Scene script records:
******

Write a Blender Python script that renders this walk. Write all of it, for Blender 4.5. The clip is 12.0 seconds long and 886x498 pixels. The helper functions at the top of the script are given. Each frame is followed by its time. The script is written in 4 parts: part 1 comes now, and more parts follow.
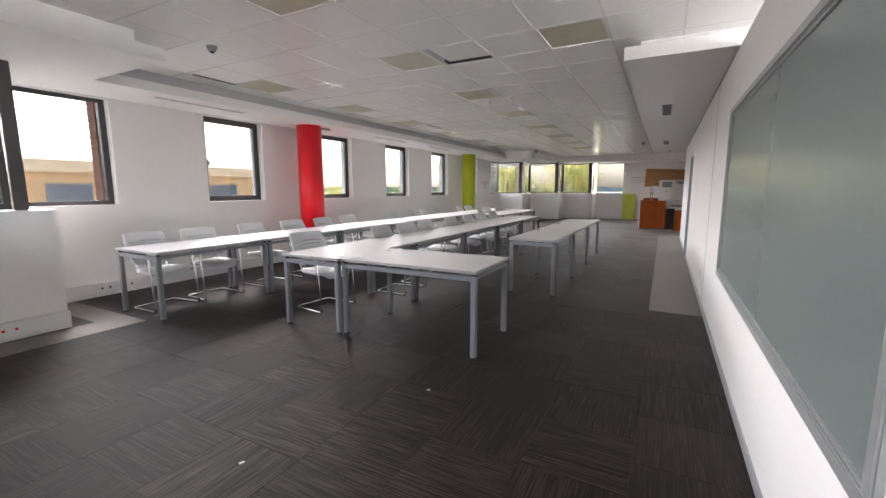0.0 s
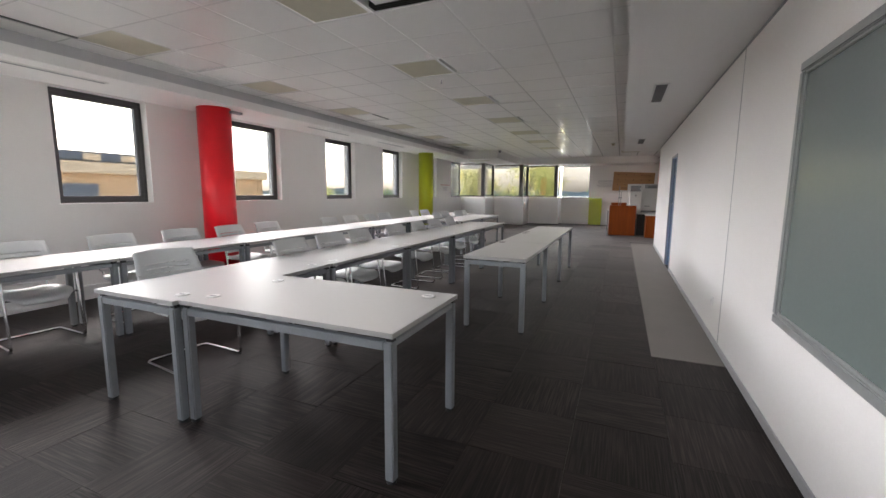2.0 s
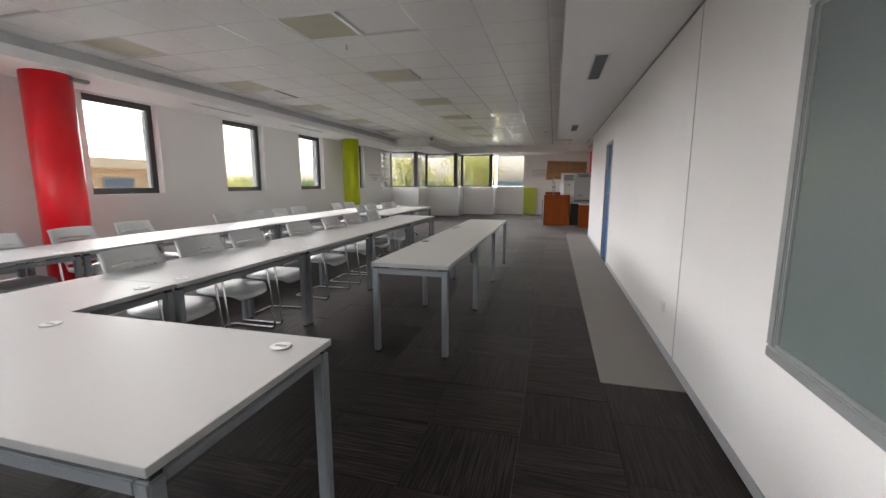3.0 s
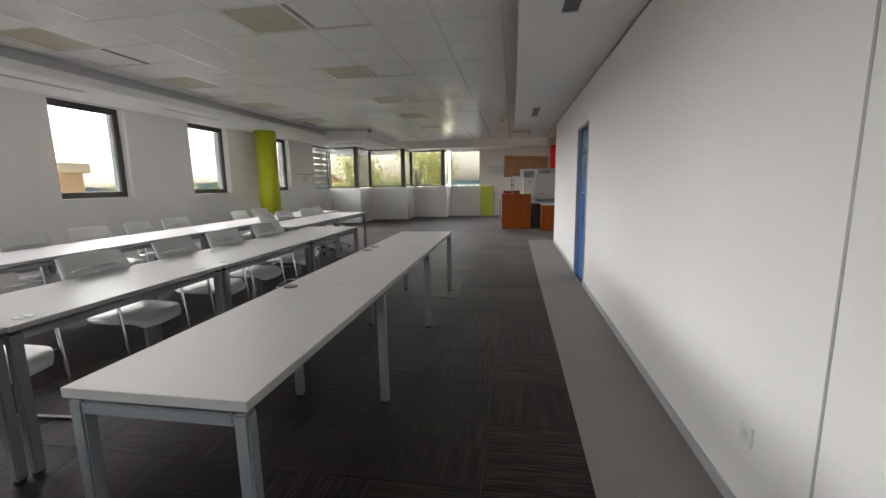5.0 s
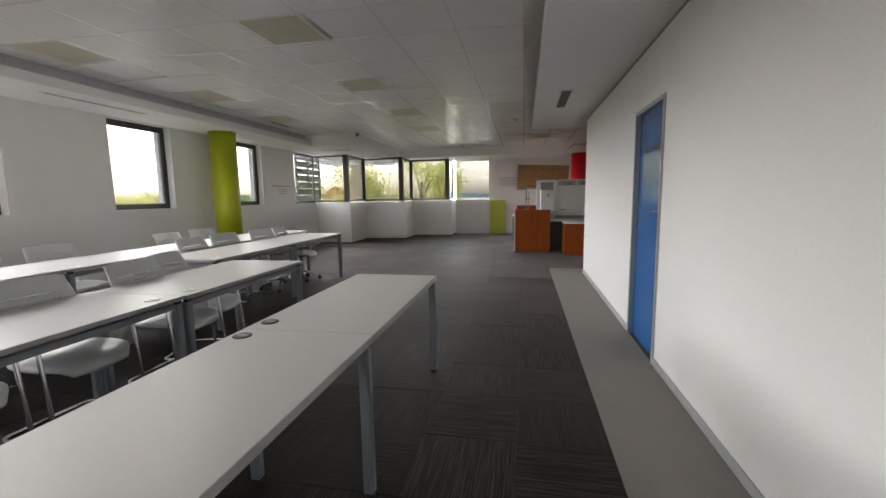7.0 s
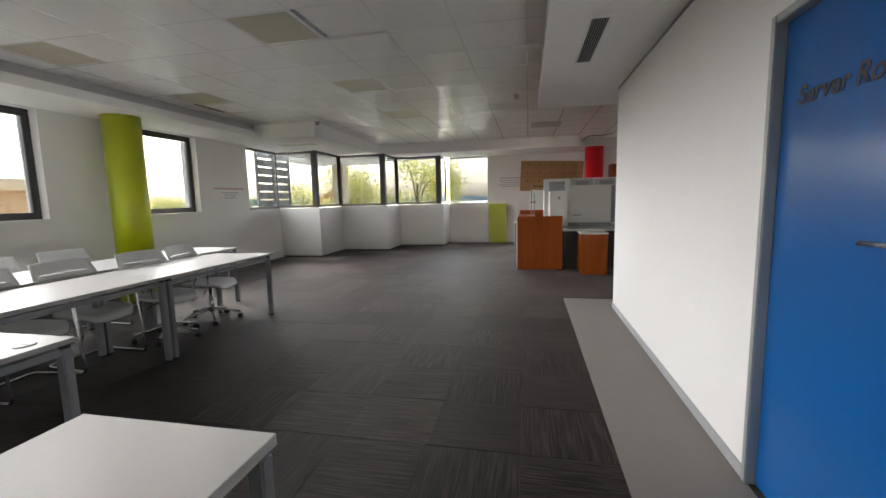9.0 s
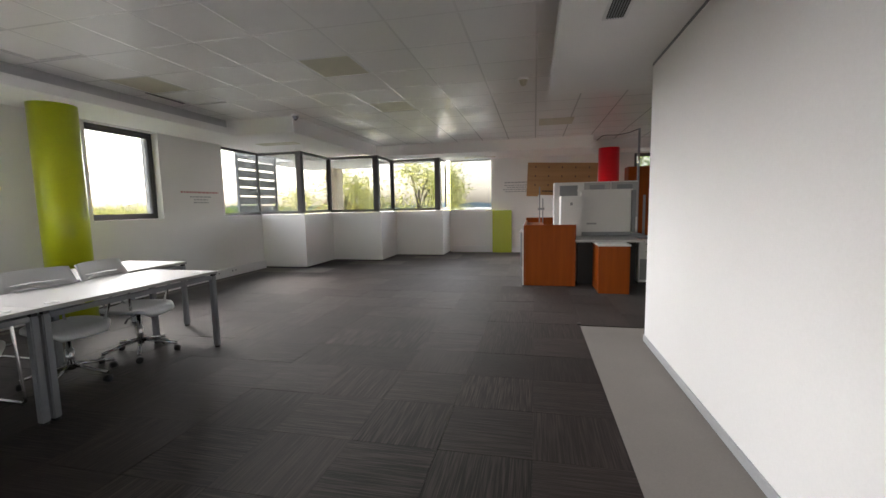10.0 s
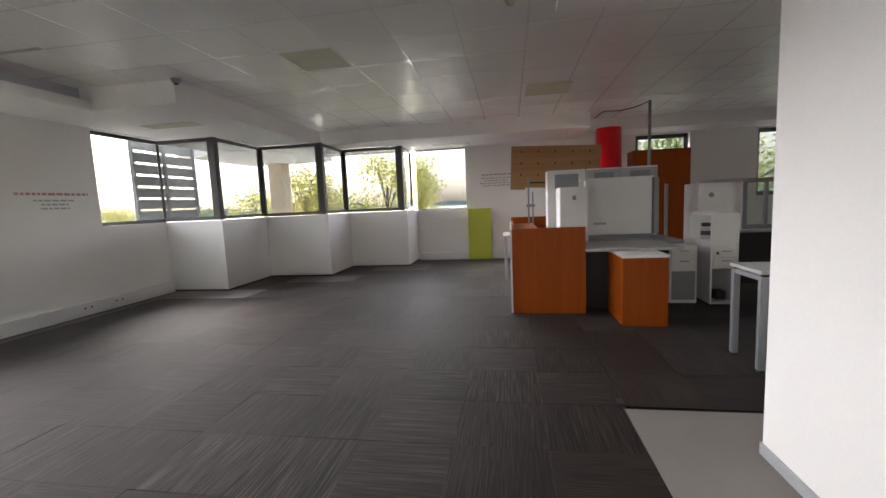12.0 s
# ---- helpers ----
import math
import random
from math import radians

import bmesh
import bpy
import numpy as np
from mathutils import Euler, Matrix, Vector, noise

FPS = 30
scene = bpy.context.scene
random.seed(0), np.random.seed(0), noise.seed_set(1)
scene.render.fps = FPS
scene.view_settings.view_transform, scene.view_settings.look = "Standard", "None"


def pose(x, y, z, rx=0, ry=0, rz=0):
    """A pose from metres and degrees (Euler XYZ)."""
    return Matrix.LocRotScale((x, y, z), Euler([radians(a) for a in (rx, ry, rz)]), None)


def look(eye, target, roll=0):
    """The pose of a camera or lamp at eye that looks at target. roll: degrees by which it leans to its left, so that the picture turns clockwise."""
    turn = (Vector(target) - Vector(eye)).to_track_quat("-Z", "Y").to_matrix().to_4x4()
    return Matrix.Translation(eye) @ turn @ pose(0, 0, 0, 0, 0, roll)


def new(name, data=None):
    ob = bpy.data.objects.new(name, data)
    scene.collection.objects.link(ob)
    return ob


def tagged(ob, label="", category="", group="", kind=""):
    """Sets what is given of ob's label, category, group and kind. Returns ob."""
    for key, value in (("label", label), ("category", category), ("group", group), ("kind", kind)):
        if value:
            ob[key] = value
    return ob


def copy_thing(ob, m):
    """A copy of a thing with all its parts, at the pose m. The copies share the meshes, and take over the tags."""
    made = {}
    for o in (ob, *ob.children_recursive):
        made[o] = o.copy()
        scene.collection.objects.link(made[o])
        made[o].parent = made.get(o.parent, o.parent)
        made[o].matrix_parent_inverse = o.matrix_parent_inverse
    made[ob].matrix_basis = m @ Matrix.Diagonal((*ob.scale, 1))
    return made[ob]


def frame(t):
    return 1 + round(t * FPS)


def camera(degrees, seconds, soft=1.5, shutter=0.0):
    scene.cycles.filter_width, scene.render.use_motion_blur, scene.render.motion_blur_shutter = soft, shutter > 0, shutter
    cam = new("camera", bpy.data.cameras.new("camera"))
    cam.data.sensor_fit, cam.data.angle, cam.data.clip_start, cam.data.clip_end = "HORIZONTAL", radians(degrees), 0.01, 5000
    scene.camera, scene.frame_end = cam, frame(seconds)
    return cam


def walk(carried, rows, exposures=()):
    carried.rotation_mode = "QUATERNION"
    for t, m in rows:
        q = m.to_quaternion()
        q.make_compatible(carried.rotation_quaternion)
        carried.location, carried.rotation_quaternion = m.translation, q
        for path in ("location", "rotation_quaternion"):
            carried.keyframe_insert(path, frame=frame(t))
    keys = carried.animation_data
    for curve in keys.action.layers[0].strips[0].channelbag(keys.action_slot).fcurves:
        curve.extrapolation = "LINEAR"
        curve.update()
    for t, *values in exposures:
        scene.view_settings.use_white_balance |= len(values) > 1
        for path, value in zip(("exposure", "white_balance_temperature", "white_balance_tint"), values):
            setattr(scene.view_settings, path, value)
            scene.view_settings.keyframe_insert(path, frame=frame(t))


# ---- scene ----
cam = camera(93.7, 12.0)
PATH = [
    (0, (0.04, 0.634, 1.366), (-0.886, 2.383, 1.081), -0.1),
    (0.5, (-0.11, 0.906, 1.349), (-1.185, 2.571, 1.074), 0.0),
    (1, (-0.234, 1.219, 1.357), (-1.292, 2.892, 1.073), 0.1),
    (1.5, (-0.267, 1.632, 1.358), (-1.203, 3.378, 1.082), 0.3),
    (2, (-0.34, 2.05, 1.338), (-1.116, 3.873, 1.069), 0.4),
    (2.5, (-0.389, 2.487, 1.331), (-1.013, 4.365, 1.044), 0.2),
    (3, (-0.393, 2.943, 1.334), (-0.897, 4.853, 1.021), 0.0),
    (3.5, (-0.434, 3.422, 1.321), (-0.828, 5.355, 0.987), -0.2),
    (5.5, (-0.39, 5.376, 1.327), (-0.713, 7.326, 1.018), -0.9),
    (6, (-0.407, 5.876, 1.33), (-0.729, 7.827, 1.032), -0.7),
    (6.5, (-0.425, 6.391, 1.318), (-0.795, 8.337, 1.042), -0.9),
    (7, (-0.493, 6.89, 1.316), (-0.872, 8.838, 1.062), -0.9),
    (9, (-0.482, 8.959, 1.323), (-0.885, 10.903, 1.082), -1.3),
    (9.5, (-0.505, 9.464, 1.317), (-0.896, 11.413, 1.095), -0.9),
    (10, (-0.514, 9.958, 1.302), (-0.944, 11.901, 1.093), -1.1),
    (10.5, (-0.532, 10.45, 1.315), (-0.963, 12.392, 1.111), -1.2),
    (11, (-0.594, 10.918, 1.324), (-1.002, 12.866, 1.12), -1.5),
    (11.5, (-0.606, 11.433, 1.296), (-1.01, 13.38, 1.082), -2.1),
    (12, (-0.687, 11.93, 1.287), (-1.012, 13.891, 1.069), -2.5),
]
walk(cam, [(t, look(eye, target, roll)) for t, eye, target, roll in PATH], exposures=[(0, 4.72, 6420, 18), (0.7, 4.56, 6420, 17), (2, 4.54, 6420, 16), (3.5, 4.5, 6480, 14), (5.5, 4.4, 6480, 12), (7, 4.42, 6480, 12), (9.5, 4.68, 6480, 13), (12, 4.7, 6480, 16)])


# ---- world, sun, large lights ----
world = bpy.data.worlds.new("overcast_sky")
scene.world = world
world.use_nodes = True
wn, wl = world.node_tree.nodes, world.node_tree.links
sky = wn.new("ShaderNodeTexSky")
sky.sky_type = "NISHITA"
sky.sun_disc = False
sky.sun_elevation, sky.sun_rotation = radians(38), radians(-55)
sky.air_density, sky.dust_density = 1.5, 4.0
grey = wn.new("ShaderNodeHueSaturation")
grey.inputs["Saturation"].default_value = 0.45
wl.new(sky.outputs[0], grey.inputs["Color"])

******

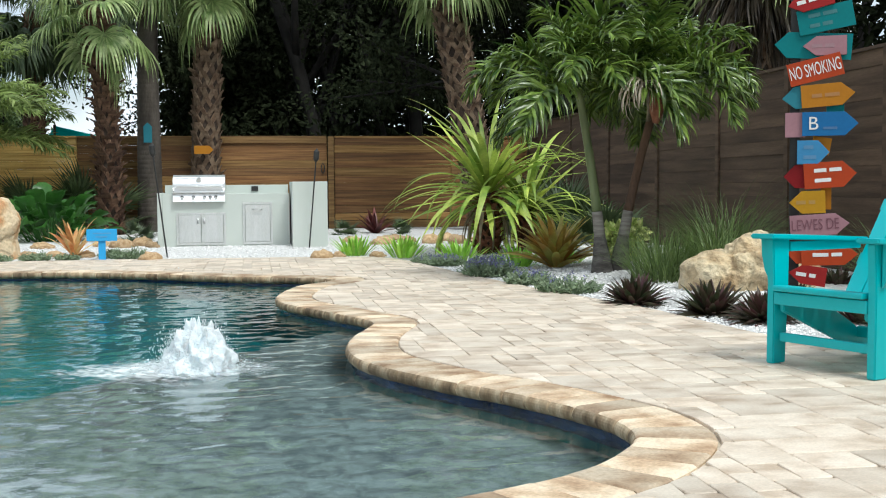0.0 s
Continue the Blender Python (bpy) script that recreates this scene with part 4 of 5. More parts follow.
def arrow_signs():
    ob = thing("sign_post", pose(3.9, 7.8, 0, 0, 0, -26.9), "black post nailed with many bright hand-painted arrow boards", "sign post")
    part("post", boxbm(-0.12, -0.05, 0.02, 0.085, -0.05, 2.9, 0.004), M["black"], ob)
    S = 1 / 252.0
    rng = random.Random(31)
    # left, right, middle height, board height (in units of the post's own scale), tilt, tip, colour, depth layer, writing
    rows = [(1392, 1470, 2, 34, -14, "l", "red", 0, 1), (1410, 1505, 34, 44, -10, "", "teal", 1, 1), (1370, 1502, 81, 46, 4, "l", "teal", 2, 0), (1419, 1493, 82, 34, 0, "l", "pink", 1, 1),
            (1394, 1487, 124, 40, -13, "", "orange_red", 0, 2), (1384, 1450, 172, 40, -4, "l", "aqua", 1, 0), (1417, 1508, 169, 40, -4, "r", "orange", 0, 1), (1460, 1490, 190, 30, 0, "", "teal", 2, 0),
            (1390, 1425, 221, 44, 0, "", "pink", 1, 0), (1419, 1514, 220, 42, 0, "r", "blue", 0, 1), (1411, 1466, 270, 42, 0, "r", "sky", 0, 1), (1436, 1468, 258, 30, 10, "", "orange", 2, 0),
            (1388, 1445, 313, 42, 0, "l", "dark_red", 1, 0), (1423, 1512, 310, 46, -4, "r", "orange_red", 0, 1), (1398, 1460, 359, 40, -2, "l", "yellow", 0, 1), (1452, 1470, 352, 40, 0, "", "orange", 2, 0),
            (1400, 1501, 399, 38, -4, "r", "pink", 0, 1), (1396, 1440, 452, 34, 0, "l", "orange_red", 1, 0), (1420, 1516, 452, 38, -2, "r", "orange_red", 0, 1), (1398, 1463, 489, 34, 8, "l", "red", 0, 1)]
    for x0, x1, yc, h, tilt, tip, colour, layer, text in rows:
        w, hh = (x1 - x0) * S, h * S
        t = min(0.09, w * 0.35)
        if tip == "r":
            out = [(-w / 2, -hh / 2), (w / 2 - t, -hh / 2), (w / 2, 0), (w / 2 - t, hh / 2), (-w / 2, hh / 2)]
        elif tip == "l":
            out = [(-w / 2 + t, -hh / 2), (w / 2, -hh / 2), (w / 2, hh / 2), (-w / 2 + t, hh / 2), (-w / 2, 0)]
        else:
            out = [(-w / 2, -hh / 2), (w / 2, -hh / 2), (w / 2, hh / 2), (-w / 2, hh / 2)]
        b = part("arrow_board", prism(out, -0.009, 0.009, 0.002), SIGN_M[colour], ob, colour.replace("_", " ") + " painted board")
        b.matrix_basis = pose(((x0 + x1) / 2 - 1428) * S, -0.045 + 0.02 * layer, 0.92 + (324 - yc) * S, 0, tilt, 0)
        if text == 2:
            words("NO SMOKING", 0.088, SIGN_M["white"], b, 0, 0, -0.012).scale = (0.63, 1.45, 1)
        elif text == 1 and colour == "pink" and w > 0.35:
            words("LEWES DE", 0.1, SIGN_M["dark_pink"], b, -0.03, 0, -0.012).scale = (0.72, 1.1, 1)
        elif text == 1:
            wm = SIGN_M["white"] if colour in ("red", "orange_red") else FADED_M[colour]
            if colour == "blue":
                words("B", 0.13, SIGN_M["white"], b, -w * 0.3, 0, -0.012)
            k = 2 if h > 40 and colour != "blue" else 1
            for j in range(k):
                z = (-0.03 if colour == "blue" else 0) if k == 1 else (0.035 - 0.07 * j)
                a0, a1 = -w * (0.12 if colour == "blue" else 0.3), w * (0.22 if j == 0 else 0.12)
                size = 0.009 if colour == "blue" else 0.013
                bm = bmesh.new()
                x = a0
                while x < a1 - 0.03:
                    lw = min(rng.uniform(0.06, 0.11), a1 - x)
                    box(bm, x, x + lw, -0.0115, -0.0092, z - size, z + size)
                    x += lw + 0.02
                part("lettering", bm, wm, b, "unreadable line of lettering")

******

> _GIVEN PROBLEM_
Find every line in the records above that holds the word "category", and copy each one.

> _RESPONSE BELOW_
def tagged(ob, label="", category="", group="", kind=""):
    """Sets what is given of ob's label, category, group and kind. Returns ob."""
    for key, value in (("label", label), ("category", category), ("group", group), ("kind", kind)):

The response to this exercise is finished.